Structures au statut juridique obscur, ces salles tenues par les réseaux mafieux sont en voie d’extinction. De nouveaux clubs gérés par des casinotiers doivent bientôt ouvrir dans la capitale.
A un mois de l’ouverture de nouveaux clubs de jeux à Paris, ça s’agite en coulisses. Selon nos informations, trois groupes ont déjà déposé un dossier de candidature à la préfecture de police, les casinotiers Partouche, Tranchant et Raynaud. Un quatrième, Barrière, songerait sérieusement à y aller. Après des années de dérives, les cercles - à la forme juridique baroque - vivent leur crépuscule. Véritables lessiveuses permettant aux réseaux mafieux de blanchir des fonds tout en sortant des montagnes de cash, ils ont fermé les uns après les autres. Seul le cercle Clichy-Montmartre tourne encore, avec l’obligation de changer de statut d’ici fin 2018. Après le Wagram, l’aviation Club de France (ACF), le Cadet, c’est le Club anglais qui a mis la clé sous la porte en février, sur fond de travail dissimulé et de blanchiment en bande organisée (lire ci-contre). Soit la quatorzième fermeture sur les quinze établissements que comptait la capitale à la grande époque.
A partir du 1er janvier donc, Paris verra émerger une nouvelle offre légale de jeux. Avec l’ambition d’assécher l’un des effets pervers générés par la fermeture des cercles : l’essor des tripots clandestins où se jouent, chaque soir, des milliers d’euros en liquide. «Nous avons quotidiennement des coups de fil d’informateurs nous signalant la présence d’une table clandestine dans l’agglomération parisienne», relate une source policière. En témoignent les 19 enquêtes ouvertes, 227 gardes à vue et 57 déferrements réalisés en 2014 et 2015 par la Brigade de répression du banditisme (BRB), chargée de traquer les tables franciliennes. A la différence des cercles, qui avaient la forme d’association à but non lucratif, les nouveaux clubs auront le statut de société commerciale. Ils devront garantir la traçabilité des fonds et se doter d’un commissaire aux comptes. Enfin, ils seront soumis à une enquête administrative approfondie, préalable à l’autorisation d’ouverture. Cette dernière est directement exercée par le Service central des courses et jeux de la police judiciaire (SCCJ).
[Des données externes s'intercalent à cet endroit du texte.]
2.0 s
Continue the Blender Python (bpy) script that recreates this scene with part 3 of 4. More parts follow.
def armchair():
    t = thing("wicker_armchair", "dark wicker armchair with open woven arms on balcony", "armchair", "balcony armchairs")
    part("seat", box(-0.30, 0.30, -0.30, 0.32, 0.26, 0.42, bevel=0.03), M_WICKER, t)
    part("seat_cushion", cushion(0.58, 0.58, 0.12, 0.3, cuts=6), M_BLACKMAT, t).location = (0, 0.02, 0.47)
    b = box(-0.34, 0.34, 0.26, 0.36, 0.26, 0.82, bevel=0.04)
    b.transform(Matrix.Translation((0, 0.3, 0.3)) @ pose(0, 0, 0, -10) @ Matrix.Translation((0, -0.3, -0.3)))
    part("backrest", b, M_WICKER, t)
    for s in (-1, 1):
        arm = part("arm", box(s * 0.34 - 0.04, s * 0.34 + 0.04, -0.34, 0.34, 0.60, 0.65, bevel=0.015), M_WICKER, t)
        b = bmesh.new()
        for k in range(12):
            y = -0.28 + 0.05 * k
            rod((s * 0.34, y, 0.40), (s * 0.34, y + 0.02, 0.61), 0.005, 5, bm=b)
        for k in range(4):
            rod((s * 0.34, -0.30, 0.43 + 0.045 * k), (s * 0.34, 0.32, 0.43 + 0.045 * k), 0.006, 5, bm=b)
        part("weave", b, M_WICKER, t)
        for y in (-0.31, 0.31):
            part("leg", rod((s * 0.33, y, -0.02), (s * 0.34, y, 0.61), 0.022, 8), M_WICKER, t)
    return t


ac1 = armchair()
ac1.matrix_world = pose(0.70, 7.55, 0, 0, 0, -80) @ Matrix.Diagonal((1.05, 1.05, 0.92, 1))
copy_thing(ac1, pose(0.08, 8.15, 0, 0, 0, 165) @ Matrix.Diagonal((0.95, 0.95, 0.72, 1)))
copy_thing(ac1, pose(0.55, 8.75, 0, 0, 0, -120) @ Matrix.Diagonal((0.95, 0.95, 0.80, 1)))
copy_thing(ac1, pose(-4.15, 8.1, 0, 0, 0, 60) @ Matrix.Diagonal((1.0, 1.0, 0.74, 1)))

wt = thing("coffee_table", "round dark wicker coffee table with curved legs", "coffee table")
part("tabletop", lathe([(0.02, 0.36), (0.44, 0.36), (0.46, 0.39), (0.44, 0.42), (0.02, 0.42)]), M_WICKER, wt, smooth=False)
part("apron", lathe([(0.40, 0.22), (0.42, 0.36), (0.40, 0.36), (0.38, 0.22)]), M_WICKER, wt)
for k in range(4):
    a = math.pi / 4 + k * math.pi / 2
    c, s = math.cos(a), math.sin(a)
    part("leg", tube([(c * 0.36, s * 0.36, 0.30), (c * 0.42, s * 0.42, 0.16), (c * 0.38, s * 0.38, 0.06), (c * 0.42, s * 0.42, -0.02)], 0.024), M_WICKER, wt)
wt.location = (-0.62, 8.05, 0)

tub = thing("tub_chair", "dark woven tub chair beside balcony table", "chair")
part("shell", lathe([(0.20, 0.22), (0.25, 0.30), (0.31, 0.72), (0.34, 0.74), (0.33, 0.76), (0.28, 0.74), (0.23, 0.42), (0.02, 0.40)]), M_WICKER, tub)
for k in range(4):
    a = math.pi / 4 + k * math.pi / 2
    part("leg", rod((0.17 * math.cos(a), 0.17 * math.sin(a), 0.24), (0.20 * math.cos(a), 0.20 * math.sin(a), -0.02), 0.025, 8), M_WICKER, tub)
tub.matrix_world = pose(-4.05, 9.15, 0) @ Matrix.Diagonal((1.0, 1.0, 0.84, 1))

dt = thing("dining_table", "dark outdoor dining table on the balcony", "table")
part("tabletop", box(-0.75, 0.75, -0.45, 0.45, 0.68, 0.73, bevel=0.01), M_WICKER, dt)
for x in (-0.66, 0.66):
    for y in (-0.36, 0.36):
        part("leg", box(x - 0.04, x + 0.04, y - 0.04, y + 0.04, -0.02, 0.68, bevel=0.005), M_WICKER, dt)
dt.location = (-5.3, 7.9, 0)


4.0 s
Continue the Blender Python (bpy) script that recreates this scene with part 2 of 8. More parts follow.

Un criblage minutieux de l’équipe dirigeante est effectué avant que le dossier ne soit définitivement transmis pour avis définitif à la Commission des jeux.
Troubles à l’ordre public
Afin de ne pas faire d’ombre aux casinos, qui exercent depuis plusieurs années un lobbying discret, la Place Beauvau a décidé que les clubs seraient privés des jeux les plus populaires : roulette et Black Jack. Les machines à sous, souvent pointées du doigt pour leur potentiel hautement addictif, seront également proscrites. Du moins dans un premier temps. Seuls les jeux de cercle et de contreparties seront au menu, telles les différentes formes de poker, baccara, punto banco et mah-jong. Un parti pris qui expliquerait le manque cruel d’appétit que suscite la réforme. «La mode du poker, il faut bien le dire, est un peu passée, lâche un observateur avisé. La nouvelle loi, souhaitée par le gouvernement socialiste avant l’alternance politique, a vocation à assainir le milieu. Après, il est vrai qu’elle arrive peut-être après la bataille.»
Autres points d’achoppement : une fiscalité dissuasive et un ticket d’entrée jugé trop onéreux par certains pour ce qui n’est encore qu’une expérimentation de trois ans - cinq avaient initialement été envisagés. Le fantasme des casinos à Paris est un vieux serpent de mer. Depuis un siècle, la règle générale est celle de l’interdiction des jeux d’argent afin d’éviter les troubles à l’ordre public. A l’exception de celui d’Enghien (Val-d’Oise), les casinos sont prohibés dans un rayon de 100 kilomètres autour de la capitale. Une dérogation permet cependant au ministère de l’Intérieur d’autoriser certains jeux de banque, comme le poker ou le punto banco, dont le périmètre actuel a été fixé par décret en 1947.
A la Libération, la plupart des cercles de jeux ouverts dans la capitale sont confiés à des Corses, pour services rendus durant la Résistance. La surveillance de ces établissements, où se presse une foule interlope, sera assurée pendant des décennies par les Renseignements généraux (RG). Le service «courses et jeux», un des plus sulfureux de la maison, est rebaptisé ironiquement «Corses et jeux». C’est la grande époque du cercle Wagram, de l’aviation Club de France et du cercle Concorde, tous tenus en sous-main par des clans insulaires.